## What the task asks
Write out the listing below without alteration, omitting its pictures.

## Dataset section
+ + + +

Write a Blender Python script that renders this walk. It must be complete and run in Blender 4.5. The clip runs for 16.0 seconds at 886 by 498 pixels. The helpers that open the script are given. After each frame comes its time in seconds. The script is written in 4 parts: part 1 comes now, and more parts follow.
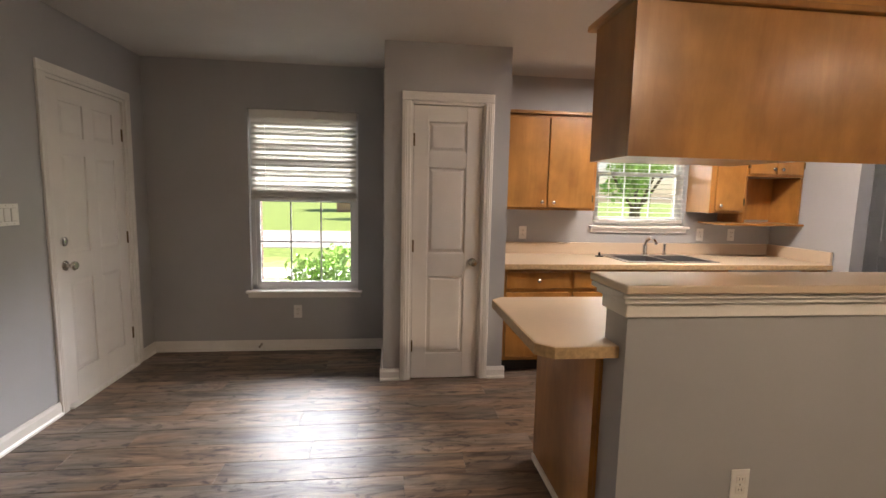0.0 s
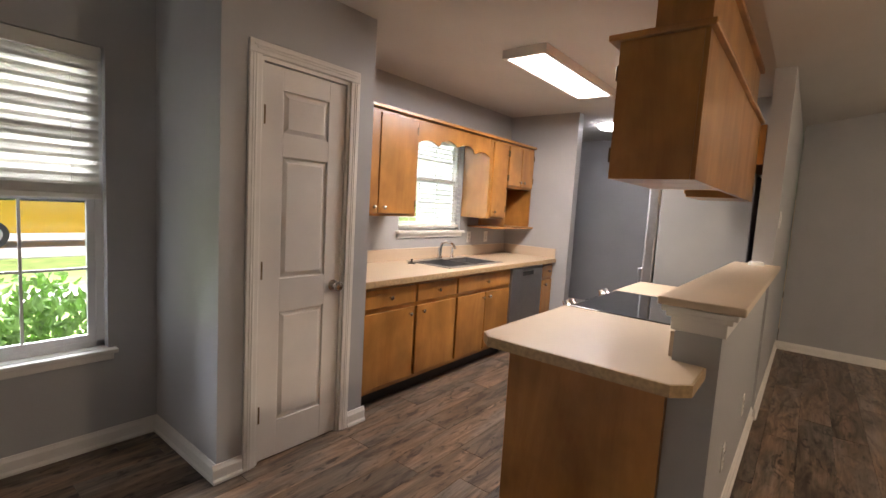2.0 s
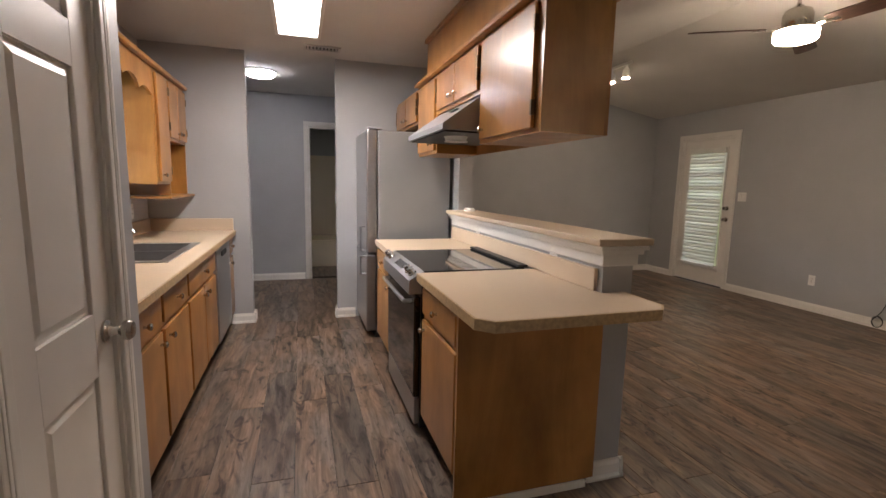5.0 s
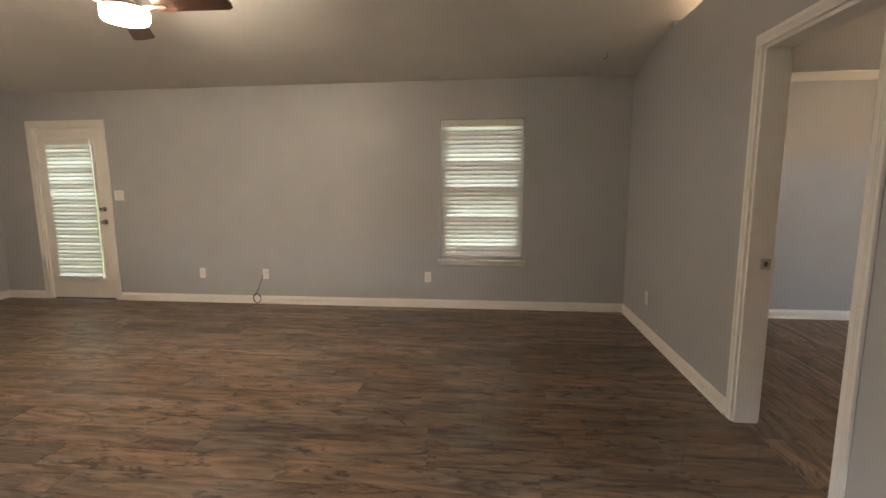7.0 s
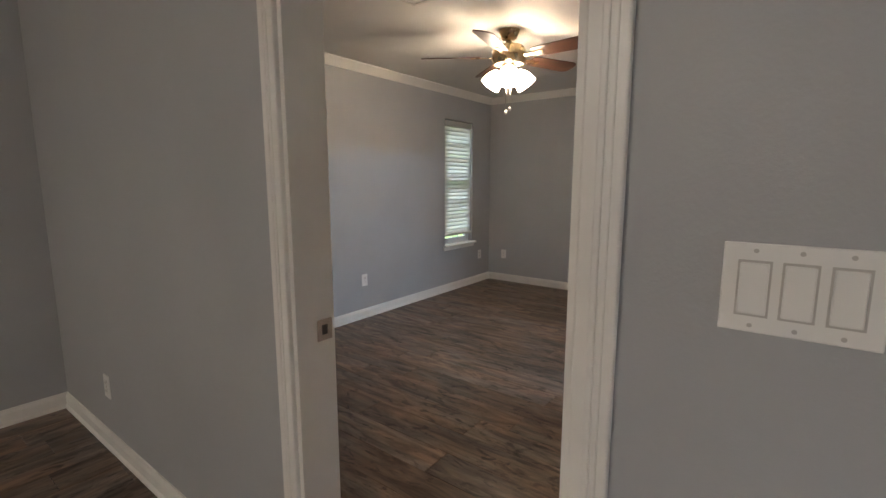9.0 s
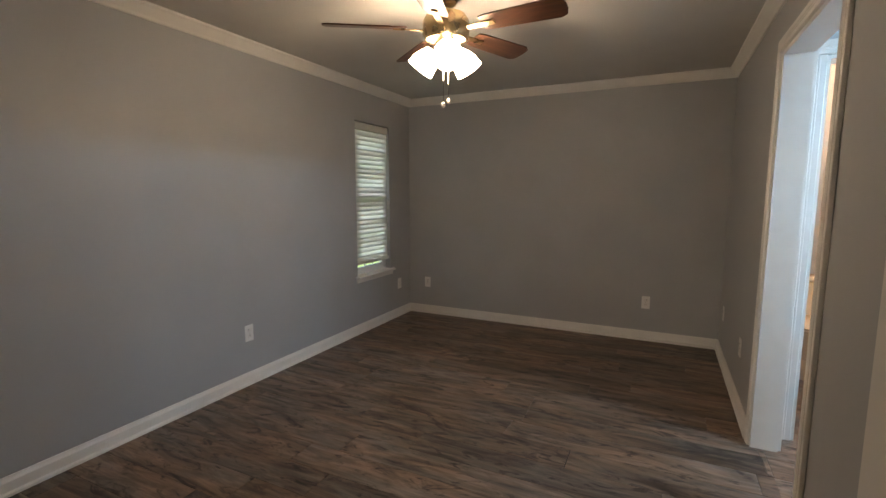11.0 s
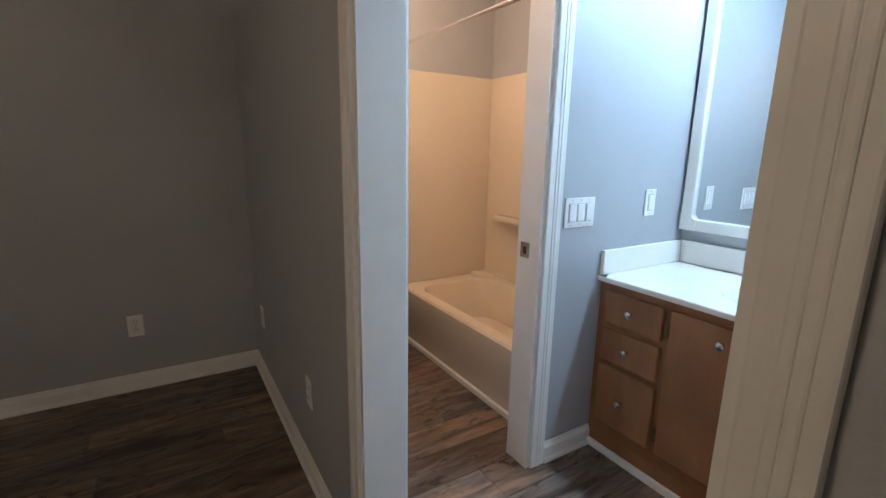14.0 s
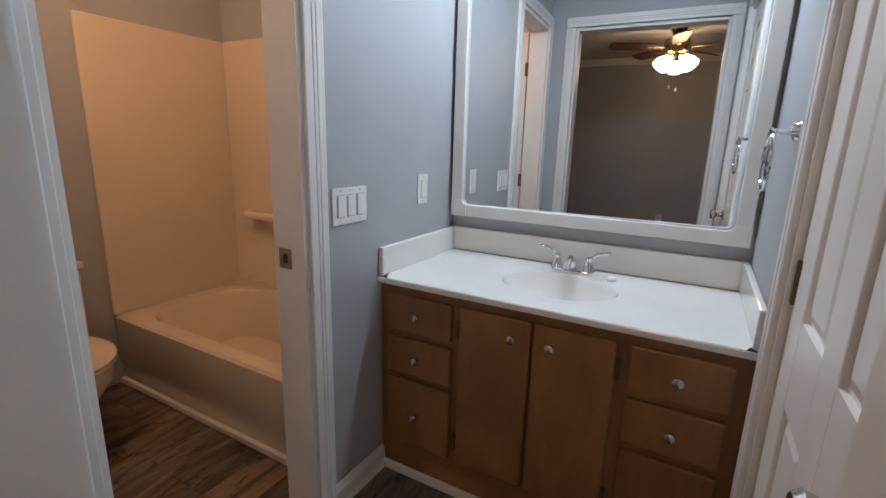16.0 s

+ + + +

## Answer to this exercise
Write a Blender Python script that renders this walk. It must be complete and run in Blender 4.5. The clip runs for 16.0 seconds at 886 by 498 pixels. The helpers that open the script are given. After each frame comes its time in seconds. The script is written in 4 parts: part 1 comes now, and more parts follow.
0.0 s
2.0 s
5.0 s
7.0 s
9.0 s
11.0 s
14.0 s
16.0 s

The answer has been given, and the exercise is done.